Given data:
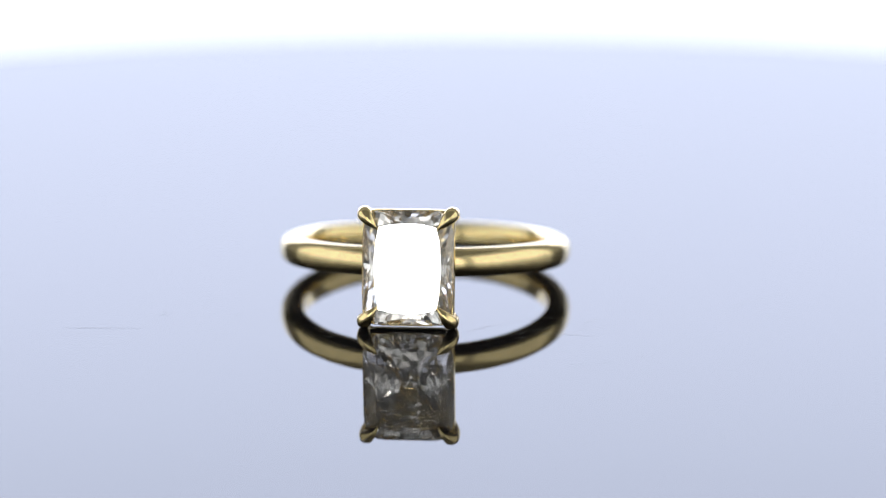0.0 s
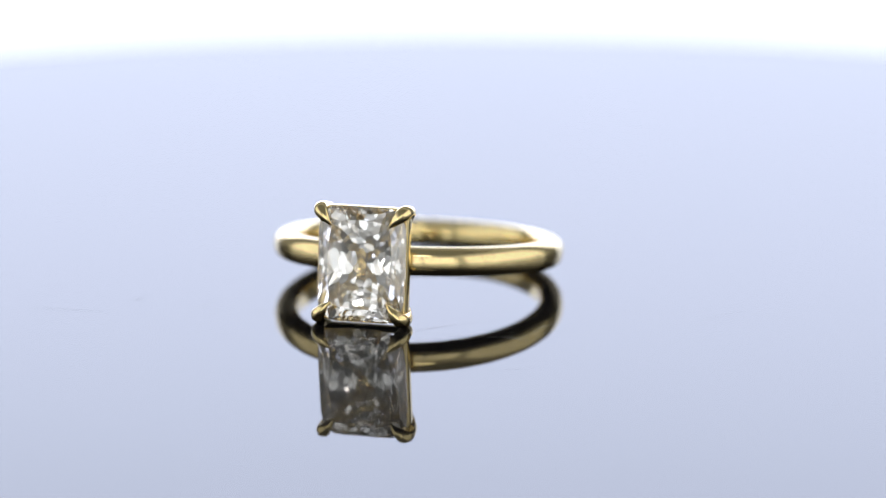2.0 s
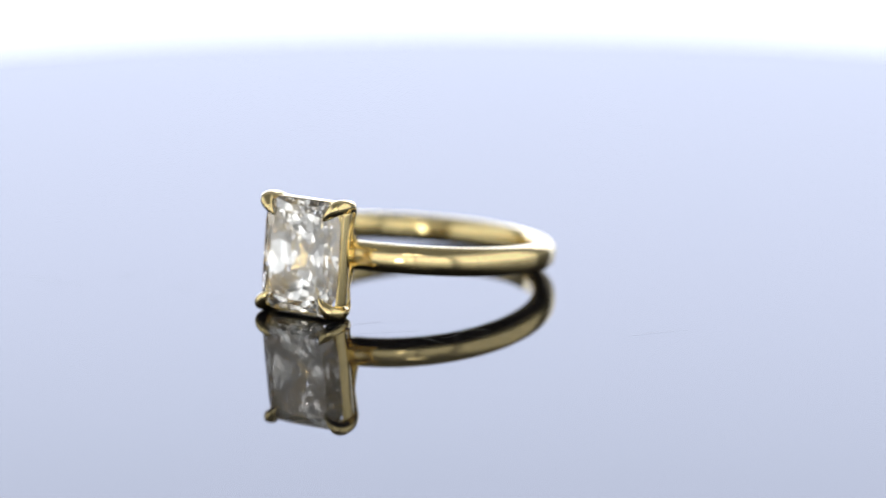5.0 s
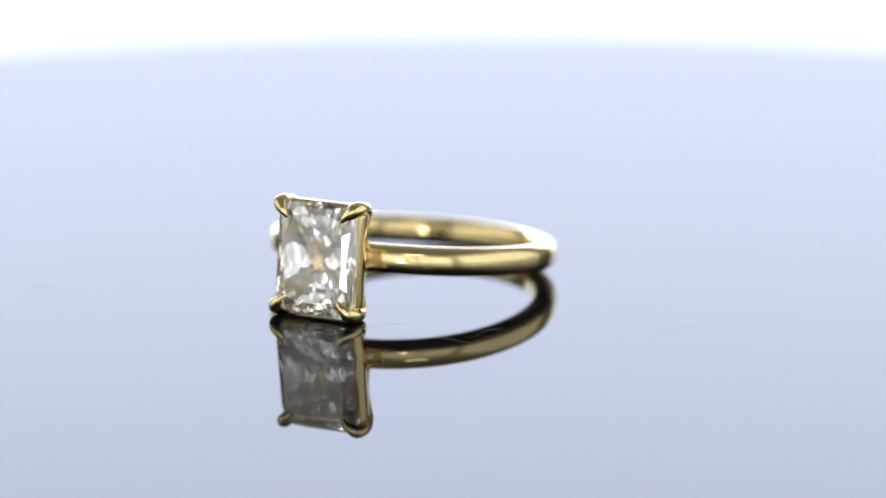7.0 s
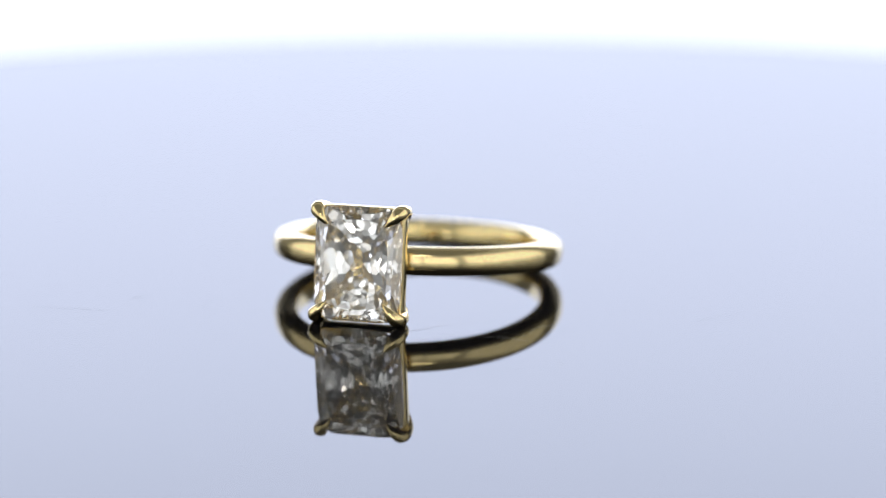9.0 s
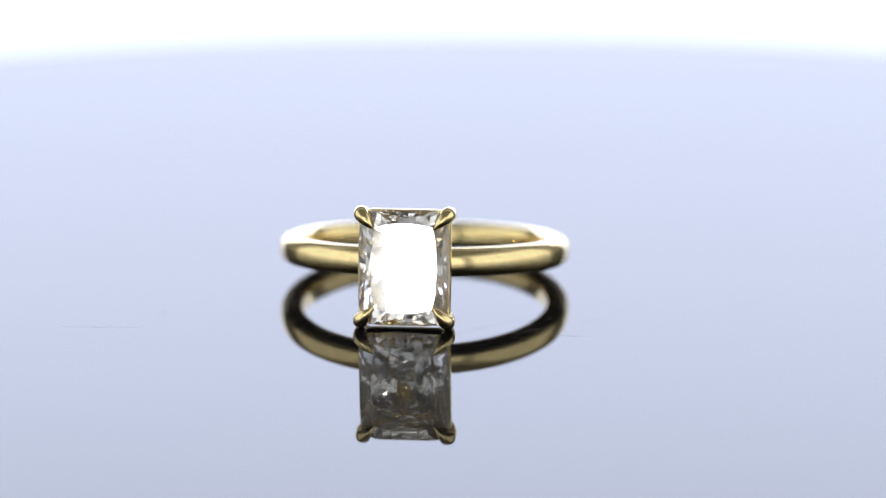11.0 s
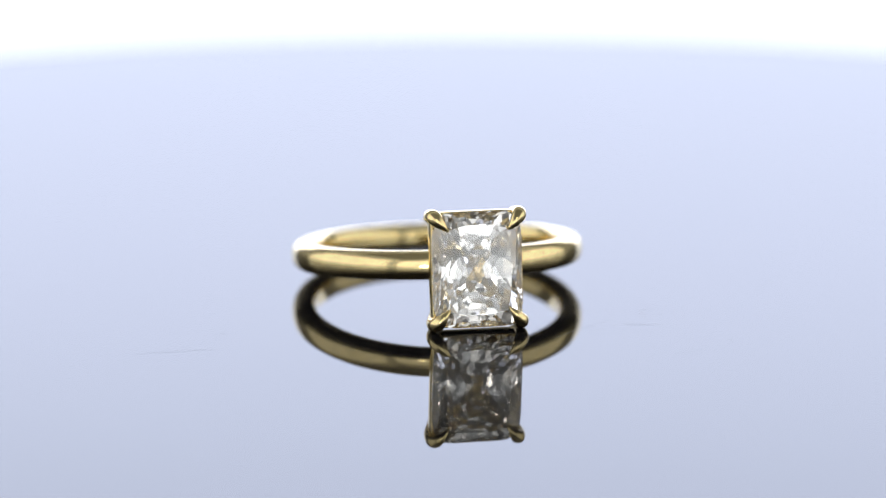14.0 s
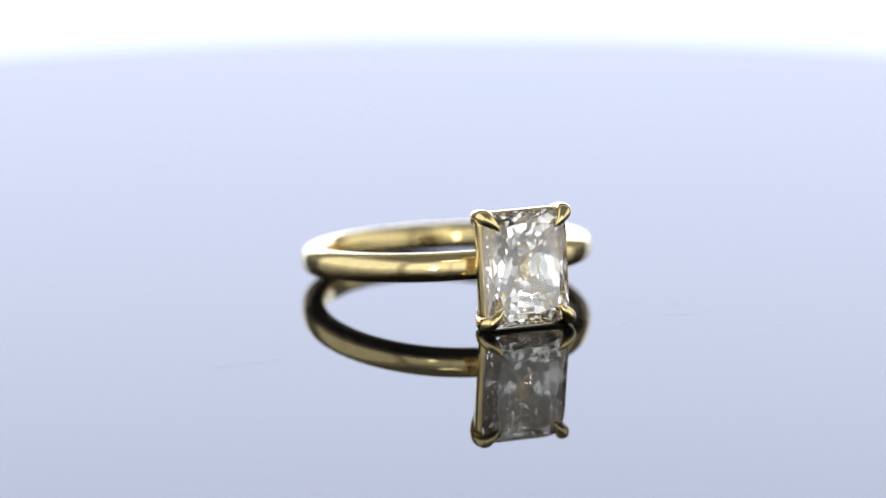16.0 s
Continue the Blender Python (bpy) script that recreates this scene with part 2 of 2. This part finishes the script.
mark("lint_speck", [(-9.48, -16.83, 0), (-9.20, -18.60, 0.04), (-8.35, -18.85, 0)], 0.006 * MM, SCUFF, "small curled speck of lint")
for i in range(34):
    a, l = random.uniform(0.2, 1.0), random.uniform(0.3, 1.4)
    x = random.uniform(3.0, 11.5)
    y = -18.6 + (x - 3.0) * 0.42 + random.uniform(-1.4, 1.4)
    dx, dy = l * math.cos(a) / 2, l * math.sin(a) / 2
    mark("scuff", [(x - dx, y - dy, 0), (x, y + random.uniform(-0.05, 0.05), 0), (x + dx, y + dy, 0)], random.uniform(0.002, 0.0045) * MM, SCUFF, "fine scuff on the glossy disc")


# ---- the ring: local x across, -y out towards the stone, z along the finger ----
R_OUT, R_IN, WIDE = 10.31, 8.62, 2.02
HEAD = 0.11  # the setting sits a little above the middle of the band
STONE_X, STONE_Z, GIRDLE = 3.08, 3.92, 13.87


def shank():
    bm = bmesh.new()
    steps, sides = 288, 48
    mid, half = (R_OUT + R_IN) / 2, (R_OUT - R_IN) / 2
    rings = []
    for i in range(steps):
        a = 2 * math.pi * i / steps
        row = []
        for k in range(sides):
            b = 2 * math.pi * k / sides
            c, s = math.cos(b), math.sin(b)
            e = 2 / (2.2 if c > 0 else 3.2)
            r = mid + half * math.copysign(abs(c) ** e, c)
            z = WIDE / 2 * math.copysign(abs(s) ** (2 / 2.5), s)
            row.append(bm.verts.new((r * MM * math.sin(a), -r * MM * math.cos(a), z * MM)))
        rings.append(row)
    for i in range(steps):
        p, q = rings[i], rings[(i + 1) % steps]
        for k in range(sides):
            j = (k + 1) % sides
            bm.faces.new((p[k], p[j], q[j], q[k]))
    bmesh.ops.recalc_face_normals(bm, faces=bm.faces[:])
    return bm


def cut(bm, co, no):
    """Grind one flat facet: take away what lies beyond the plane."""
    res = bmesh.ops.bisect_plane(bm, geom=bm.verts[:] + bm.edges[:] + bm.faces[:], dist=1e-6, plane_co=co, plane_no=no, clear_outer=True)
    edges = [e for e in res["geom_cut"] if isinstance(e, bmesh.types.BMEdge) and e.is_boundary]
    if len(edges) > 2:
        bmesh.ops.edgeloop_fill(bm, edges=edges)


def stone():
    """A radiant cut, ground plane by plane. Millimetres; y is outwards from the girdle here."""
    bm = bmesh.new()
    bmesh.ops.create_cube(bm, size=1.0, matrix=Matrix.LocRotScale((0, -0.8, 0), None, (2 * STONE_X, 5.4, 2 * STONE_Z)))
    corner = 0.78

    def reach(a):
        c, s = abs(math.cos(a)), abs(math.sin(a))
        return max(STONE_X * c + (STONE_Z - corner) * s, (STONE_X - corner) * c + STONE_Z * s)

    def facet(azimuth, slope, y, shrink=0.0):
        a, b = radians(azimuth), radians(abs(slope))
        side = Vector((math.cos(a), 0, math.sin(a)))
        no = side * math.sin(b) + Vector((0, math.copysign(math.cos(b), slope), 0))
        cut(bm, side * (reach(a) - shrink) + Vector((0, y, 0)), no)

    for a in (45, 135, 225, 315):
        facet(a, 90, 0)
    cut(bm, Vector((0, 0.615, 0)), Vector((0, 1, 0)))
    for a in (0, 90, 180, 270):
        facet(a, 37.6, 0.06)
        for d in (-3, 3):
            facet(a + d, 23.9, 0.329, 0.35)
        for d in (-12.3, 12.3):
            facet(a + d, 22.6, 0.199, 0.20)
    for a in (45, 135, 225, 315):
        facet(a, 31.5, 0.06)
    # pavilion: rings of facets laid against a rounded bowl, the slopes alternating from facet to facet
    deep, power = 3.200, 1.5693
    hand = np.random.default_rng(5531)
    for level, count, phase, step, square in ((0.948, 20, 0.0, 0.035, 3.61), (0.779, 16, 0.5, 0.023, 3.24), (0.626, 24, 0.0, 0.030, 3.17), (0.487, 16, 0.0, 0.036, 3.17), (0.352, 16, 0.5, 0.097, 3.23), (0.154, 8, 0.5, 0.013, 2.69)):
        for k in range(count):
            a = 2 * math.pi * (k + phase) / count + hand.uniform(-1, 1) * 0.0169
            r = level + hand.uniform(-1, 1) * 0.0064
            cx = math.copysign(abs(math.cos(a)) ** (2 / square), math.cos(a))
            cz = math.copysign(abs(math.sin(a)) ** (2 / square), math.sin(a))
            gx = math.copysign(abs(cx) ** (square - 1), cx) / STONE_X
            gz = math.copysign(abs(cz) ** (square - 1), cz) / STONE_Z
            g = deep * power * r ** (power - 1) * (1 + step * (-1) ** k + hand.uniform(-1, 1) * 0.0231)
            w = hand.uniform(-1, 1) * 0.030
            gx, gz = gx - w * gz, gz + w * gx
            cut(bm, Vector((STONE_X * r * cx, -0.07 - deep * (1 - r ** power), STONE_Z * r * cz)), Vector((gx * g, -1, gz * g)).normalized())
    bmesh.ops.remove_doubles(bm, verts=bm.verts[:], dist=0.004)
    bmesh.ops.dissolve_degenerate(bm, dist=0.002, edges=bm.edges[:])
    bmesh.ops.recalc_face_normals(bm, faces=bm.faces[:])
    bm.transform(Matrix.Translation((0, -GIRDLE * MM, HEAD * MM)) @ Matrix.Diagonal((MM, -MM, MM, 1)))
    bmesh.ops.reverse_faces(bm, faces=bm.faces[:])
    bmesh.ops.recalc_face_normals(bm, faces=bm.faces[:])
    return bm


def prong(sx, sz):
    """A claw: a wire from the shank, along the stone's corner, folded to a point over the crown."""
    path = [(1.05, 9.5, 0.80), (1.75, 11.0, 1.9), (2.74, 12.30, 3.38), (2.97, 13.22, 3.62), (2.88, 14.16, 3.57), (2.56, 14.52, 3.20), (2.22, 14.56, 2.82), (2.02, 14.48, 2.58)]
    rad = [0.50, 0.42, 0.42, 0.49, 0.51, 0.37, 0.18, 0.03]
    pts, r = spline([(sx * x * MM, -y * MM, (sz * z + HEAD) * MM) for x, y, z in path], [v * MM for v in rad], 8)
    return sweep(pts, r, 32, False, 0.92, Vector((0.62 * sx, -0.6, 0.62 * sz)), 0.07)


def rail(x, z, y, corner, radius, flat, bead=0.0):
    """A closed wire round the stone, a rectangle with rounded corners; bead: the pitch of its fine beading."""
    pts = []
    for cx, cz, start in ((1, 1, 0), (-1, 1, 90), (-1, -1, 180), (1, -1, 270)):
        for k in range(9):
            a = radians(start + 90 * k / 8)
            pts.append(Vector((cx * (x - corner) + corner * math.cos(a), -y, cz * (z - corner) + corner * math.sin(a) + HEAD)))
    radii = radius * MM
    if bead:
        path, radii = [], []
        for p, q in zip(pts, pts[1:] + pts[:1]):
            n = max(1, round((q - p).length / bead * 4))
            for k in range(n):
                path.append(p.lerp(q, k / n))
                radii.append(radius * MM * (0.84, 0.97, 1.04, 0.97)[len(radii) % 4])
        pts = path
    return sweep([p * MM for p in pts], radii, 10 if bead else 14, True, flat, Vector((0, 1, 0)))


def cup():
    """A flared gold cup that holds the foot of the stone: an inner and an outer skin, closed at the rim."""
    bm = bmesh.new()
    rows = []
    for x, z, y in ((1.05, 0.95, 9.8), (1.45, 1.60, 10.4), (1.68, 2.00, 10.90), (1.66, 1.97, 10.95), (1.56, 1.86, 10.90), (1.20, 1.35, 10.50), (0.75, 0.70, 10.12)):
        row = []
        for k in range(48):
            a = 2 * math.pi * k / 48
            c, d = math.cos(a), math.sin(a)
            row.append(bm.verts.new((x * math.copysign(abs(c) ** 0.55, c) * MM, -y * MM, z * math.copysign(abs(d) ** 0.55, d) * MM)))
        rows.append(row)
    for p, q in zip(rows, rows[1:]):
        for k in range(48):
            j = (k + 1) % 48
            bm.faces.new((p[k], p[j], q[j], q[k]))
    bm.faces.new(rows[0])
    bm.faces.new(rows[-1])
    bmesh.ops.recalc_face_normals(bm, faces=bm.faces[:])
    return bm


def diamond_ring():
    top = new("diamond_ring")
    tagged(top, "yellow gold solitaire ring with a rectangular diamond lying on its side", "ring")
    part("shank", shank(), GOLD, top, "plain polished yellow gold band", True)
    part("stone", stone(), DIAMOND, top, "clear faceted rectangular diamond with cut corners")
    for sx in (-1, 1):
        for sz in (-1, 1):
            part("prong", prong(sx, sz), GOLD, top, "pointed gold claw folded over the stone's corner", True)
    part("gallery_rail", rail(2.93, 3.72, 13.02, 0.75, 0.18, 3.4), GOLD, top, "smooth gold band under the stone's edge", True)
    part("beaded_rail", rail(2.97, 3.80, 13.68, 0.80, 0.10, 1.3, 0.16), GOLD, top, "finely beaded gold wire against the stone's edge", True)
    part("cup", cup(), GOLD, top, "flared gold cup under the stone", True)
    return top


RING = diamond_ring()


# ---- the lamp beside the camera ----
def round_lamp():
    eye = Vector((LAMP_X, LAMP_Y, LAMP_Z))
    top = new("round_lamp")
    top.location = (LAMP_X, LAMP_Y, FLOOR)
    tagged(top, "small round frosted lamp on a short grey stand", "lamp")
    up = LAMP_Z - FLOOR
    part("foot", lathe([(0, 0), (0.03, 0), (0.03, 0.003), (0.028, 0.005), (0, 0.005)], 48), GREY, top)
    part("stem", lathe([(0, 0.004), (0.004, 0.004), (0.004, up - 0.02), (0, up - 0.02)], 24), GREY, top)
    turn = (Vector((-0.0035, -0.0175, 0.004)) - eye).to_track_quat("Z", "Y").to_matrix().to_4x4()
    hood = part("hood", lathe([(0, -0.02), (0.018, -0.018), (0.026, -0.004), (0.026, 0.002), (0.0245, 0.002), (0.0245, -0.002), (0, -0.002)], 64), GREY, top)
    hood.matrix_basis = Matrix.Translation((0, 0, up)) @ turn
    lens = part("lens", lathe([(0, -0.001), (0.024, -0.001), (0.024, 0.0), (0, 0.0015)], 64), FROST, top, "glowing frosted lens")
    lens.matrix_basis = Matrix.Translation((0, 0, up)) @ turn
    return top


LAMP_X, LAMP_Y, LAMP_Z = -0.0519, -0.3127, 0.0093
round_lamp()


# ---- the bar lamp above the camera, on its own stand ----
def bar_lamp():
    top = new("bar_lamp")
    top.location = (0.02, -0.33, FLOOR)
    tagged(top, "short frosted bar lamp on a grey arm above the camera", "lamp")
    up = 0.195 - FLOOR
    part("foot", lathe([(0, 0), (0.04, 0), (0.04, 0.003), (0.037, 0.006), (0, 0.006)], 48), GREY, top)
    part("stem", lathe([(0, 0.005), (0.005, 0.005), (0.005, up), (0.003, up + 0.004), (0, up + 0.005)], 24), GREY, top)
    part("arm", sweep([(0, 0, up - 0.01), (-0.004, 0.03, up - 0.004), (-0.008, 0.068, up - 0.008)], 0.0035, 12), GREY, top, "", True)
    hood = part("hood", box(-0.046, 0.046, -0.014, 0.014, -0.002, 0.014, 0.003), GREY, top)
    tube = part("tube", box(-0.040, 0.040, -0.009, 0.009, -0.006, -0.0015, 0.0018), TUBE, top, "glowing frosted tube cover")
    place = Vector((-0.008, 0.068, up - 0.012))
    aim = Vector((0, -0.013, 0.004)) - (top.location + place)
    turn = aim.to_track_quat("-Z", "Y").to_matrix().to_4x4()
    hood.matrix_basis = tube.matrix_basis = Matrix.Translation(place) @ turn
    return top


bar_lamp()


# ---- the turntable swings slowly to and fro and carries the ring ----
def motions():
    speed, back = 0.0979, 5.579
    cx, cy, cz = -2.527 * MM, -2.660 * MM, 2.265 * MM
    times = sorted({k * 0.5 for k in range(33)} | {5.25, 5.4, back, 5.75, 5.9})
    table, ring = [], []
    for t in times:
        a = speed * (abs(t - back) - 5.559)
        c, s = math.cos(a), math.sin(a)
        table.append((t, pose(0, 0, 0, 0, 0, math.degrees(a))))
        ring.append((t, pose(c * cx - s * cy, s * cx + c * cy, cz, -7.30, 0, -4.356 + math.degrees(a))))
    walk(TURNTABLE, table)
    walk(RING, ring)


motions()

Exercise prompt:
Your task is to pick out every line with the string "that" and copy it.

Solution to the exercise:
Continue the Blender Python (bpy) script that recreates this scene with part 2 of 2. This part finishes the script.
    """A flared gold cup that holds the foot of the stone: an inner and an outer skin, closed at the rim."""